Bryan Douglas, UMSU representative for students living with disabilities, believes the new safe space would be beneficial for students living with disabilities and would make them feel safe and comfortable.
Douglas said the space will be located in 187 Helen Glass, the former home of the photography club, and is much larger than the previous location in University Centre. The space will also be wheelchair accessible, said Douglas.
“It will give students a place to go to take medication, for example, if they have a panic or anxiety attack,” he said.
“It is designed to be a calming, relaxing and soothing place where students can learn and deal with the symptoms they are suffering from.”
The space will be coordinated and managed by the main UMSU Services office. Consent forms will be made available at the Health and Dental office to use the space, with membership based on self-identification, regardless of whether or not an individual is a member of U of M Student Accessibility Services.
One of the features of new safe space will be a library, where books on different topics will be available for students living with disabilities.
Douglas is currently gathering books for the new library, which can be donated to UMSU at the UMSU offices in University Centre or 177 Helen Glass.
“It would help the students achieve the best academic and personal experience they can get out of the university,” he said.
The U of M’s Student Accessibility Services also welcomed this initiative. Jamie Penner, acting coordinator for Student Accessibility Services, explained that the new safe space will encourage the students living with disabilities to come together.
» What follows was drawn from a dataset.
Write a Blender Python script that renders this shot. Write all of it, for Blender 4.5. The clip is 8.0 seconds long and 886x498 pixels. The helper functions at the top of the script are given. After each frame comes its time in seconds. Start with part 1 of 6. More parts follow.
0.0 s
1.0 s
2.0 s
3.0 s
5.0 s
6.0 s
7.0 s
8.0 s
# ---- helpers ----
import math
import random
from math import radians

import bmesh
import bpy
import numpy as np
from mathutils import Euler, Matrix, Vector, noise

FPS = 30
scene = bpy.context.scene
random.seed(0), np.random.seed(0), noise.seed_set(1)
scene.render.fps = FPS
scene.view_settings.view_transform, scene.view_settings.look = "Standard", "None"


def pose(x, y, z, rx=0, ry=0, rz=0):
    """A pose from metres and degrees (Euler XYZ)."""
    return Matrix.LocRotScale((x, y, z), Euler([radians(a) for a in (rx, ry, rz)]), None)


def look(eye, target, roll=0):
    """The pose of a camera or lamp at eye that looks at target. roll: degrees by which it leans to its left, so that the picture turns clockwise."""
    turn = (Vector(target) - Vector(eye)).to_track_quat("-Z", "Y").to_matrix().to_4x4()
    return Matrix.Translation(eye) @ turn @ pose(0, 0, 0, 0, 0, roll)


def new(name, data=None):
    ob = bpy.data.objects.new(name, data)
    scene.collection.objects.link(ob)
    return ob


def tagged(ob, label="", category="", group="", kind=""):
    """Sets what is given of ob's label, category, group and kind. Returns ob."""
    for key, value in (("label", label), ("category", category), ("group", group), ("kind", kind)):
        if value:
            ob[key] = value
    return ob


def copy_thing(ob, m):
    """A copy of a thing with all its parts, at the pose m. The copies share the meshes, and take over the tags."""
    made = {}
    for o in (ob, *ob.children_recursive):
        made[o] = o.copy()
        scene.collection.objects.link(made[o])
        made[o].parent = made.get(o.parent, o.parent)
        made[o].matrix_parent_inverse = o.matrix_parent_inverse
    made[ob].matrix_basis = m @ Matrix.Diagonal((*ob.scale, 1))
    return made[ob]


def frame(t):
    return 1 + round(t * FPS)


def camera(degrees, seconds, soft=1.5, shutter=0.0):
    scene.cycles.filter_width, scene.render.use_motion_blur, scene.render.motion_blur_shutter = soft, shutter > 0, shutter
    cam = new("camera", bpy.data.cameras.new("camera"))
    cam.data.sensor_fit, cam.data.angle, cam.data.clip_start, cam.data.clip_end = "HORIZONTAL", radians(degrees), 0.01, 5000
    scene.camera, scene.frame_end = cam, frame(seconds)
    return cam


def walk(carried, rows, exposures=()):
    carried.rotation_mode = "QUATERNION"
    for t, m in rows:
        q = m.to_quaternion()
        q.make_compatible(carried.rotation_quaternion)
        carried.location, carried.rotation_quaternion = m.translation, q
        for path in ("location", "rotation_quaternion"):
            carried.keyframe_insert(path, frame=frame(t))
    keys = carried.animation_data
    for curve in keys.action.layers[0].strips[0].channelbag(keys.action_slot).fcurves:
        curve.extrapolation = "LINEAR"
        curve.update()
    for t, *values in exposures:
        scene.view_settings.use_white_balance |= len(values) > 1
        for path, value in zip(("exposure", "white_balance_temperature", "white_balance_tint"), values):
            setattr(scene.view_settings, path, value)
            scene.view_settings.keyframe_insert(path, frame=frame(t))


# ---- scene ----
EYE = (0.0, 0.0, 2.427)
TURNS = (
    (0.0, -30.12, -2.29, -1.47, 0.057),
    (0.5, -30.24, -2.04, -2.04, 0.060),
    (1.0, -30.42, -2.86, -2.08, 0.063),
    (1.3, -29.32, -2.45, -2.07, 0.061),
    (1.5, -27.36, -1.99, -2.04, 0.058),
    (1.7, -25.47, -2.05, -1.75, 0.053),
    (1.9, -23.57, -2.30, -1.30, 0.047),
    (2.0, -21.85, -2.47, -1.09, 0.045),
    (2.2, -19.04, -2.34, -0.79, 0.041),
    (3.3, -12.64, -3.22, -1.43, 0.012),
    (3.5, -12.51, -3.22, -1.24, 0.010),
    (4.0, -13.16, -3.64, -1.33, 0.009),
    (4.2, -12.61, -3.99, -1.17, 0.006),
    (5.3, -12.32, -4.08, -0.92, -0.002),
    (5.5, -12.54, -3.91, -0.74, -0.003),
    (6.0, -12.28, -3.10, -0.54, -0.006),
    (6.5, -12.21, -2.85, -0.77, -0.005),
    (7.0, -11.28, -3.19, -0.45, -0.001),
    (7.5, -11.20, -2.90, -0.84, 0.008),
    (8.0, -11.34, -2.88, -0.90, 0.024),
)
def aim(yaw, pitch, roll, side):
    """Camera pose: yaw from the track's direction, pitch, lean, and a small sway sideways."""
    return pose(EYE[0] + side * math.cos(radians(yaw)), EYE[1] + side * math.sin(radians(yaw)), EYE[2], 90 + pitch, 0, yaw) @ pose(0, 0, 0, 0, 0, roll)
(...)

“It will definitely help students living with disabilities. I’m glad there’ll be a calm place for students to go to get away from stressful situations they might face on campus,” said Penner.
UMSU president Camilla Tapp said UMSU executives are happy for the new safe space, and that it was a priority to be able to offer adequate services and support for students living with disabilities at the U of M.
“All students can find university studies and the campus environment overwhelming at times, and if a student happens to have a visible or invisible disability, this feeling can be even stronger,” she said.
“A safe space on campus gives all students living with disabilities a place where they can go and be guaranteed a discrimination-free environment, even if it’s just for a few minutes,” said Tapp.
She added that once the service is up and running, “it can be re-evaluated and expanded upon to potentially include a paid, part-time coordinator in the future.”